Moment, wird spätestens jetzt der wohlwollende Leser einwerfen, so blöd wird doch hoffentlich niemand sein! Die Autoren könnten dieser Hoffnung entgegenhalten, dass ihre Geschichte, wie sie ja ausdrücklich schreiben, frei erfunden sei. Das Problem ist nur, dass sie eben nicht frei erfunden ist und sich derzeit zwei Angeklagte vor Gericht für einen Prozess hergeben müssen, bei dem fast mehr als die Frage nach ihrer Schuld oder Unschuld ein nationales Trauma aufgearbeitet wird. Seien diese Männer nun verantwortlich für die Attentate aus den Achtzigern oder seien sie vor allem die Sündenböcke, die den Kopf für Ranghöhere hinhalten müssen, man wird ihnen wohl kaum die Naivität, den dümmlichen Patriotismus und den kindlichen Spieltrieb unterstellen wollen, den die Autoren von Codenumm Melusina ihrem Protagonisten andichten. Seine Vaterlandsliebe ist ihm genug; „Vive eist Land!“ (S. 11) heißt es anstelle eines Grundes, warum er sich so bereitwillig für kriminelle Handlungen einspannen lässt.
Die Identität des Herrn am Telefon bleibt bis zuletzt völlig im Dunkeln, auch scheint sie den Mann mit dem Decknamen „Melusina“ kaum zu interessieren.
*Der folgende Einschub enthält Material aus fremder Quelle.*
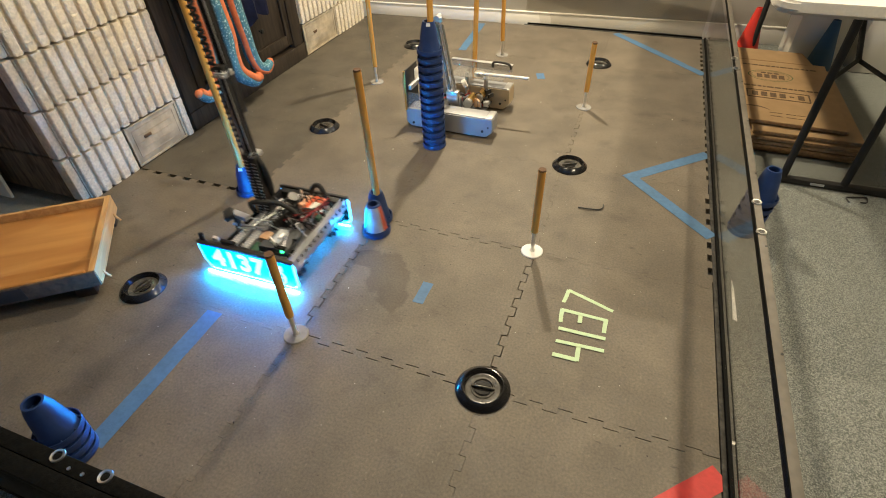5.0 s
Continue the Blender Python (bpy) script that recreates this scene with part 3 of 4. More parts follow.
tape("tape_strip", [(-0.895, -0.005), (-0.889, -0.478)], 0.056, M["bluetape"], "long strip of blue painter's tape on the mat", "blue tape")
tape("tape_strip", [(-0.296, 0.334), (-0.297, 0.238)], 0.036, M["bluetape"], "short piece of blue painter's tape on the mat", "blue tape")
tape("tape_strip", [(0.265, 1.178), (0.588, 1.480)], 0.050, M["bluetape"], "strip of blue tape forming a corner mark", "blue tape")
tape("tape_strip", [(0.285, 1.190), (0.588, 0.873)], 0.050, M["bluetape"], "strip of blue tape forming a corner mark", "blue tape", 0.0009)
tape("tape_strip", [(0.04, 2.985), (0.588, 2.405)], 0.050, M["bluetape"], "strip of blue tape across the far corner", "blue tape")
tape("tape_strip", [(-0.898, 2.95), (-0.868, 2.400)], 0.050, M["bluetape"], "strip of blue tape on the far mats", "blue tape")
tape("tape_strip", [(-0.310, 2.165), (-0.283, 2.090)], 0.045, M["bluetape"], "small piece of blue tape on the mat", "blue tape")
tape("tape_strip", [(0.585, -0.042), (0.20, -0.420)], 0.055, M["redtape"], "strip of red tape across the near corner", "red tape")
DIGITS = [  # the strips that spell 4137, read from the side
    ((0.149, 0.447), (0.293, 0.398)), ((0.150, 0.448), (0.142, 0.389)),
    ((0.141, 0.356), (0.281, 0.354)), ((0.144, 0.358), (0.147, 0.304)), ((0.277, 0.358), (0.277, 0.302)), ((0.201, 0.354), (0.203, 0.318)),
    ((0.146, 0.278), (0.284, 0.280)),
    ((0.147, 0.228), (0.285, 0.234)), ((0.214, 0.231), (0.216, 0.173)), ((0.216, 0.177), (0.147, 0.176)),
]
digits = thing("tape_number", "number 4137 laid in strips of pale green tape on the mat", "tape number")
for k, (a, b) in enumerate(DIGITS):
    o = tape("strip", [a, b], 0.0125, M["greentape"], "pale green tape", "", 0.00025 * k)
    o.parent = digits
    del o["category"]
solid("white_strip", bm_prism(B(), [(0.645, 0.505), (0.657, 0.501), (0.655, 0.640), (0.651, 0.690), (0.648, 0.640)], -0.0245, -0.0205), M["whitestrip"], "narrow white plastic strip on the carpet by the wall", "strip")
bm = bm_tube(B(), [(0.108, 0.905, 0.004), (0.145, 0.906, 0.005), (0.183, 0.914, 0.004), (0.198, 0.931, 0.004), (0.198, 0.950, 0.006)], 0.0025, 6)
solid("cable_tie", bm, M["blackwire"], "black cable tie end lying on the mat", "cable tie")
bm = bm_tube(B(), [(1.105, 1.300, -0.021), (1.100, 1.330, -0.020), (1.135, 1.342, -0.020), (1.172, 1.352, -0.020), (1.168, 1.318, -0.021), (1.145, 1.312, -0.021)], 0.003, 6)
solid("cable_tie", bm, M["blackwire"], "black cable loop lying on the carpet", "cable tie")
rng = random.Random(5)
for k in range(26):
    cx, cy = rng.uniform(-1.5, 0.55), rng.uniform(-0.55, 2.6)
    bm = B()
    bmesh.ops.create_icosphere(bm, subdivisions=1, radius=rng.uniform(0.0012, 0.0028), matrix=Matrix.Translation((cx, cy, 0.0012)))
    solid("crumb", bm, M["crumb"], "tiny pale crumb on the mat", "crumb", "crumbs")
for nm, mat, count, lb in (("dust_specks", M["crumb"], 260, "fine pale dust specks scattered over the mats"), ("grit_specks", M["blackrubber"], 200, "fine dark grit specks scattered over the mats")):
    bm = B()
    for k in range(count):
        r = rng.uniform(0.0005, 0.0013) if nm == "dust_specks" else rng.uniform(0.0006, 0.0018)
        cx, cy = rng.uniform(-1.75, 0.57), rng.uniform(-0.57, 2.95)
        bmesh.ops.create_cone(bm, cap_ends=True, segments=5, radius1=r, radius2=r * 0.5, depth=r * 0.8, matrix=Matrix.Translation((cx, cy, r * 0.4)) @ Matrix.Rotation(rng.uniform(0, 3), 4, "Z") @ Matrix.Diagonal((1, rng.uniform(0.5, 2.5), 1, 1)))
    solid(nm, bm, mat, lb, "dust", kind="stuff")

# ---- wooden tray ----


def wooden_tray():
    t = thing("wooden_tray", "shallow plywood tray with pine rim on the mat", "tray")
    # right side edge runs from c0 (far) to c1 (near); the tray reaches off towards the wall
    ang = math.atan2(0.355, -0.275)
    m = Matrix.Translation((-1.300, -0.062, 0)) @ Matrix.Rotation(ang, 4, "Z")
    t.matrix_basis = m
    # local: x along the right edge (0 near .. 0.455 far), y to the left side of it (away from the field)
    L, W, H0, H1 = 0.452, 0.70, 0.045, 0.105
    skew = 0.02
    part("bottom", bm_box(B(), (L / 2, W / 2 + 0.004, 0.072), (L - 0.02, W - 0.012, 0.010)), M["traywood"], t, "orange plywood bottom", smooth=False)
    part("end_rim", bm_prism(B(), [(0.0, -0.016), (L, 0.008), (L, 0.027), (0.0, 0.003)], 0.046, 0.108), M["pinewood"], t, "pale pine rim")
    part("far_rim", bm_box(B(), (L - 0.007, W / 2 + 0.016, 0.077), (0.014, W, 0.062), 0.002), M["pinewood"], t)
    part("near_rim", bm_box(B(), (0.008, W / 2 + 0.016, 0.079), (0.014, W, 0.058), 0.002), M["traywood"], t)
    part("near_face", bm_box(B(), (-0.003, W / 2 + 0.006, 0.077), (0.006, W + 0.040, 0.058), 0.001), M["trayside"], t, "worn brown outer face")
    part("dark_patch", bm_box(B(), (-0.0065, 0.335, 0.078), (0.003, 0.28, 0.046), 0.001), M["traydark"], t, "black worn label strip")
    for x, y in ((0.03, 0.05), (L - 0.04, 0.05), (0.03, W - 0.05), (L - 0.04, W - 0.05)):
        part("foot", bm_box(B(), (x, y, 0.024), (0.04, 0.06, 0.048), 0.003), M["traydark"], t)
    for x in (0.05, L - 0.07):
        part("peg", bm_rod(B(), (x, -0.012 + 0.05 * x, 0.066), (x - 0.004, -0.030 + 0.05 * x, 0.034), 0.005, 0.004, 10), M["pinewood"], t, "small wooden peg")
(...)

In der Stupidität der Figur, die mit albernen Ausrufen immer wieder ihren Tatendrang bekräftigt („Wat eng Knuppefreed!“ S. 16, „A lass!“ und „Ech wëll an Aktioun trieden!“ S. 21), offenbart sich damit eine letztlich hinterhältige Anlage der Erzählung, die sich über diejenigen lustig macht, die die Befehle ausführen, statt die Drahtzieher zu visieren.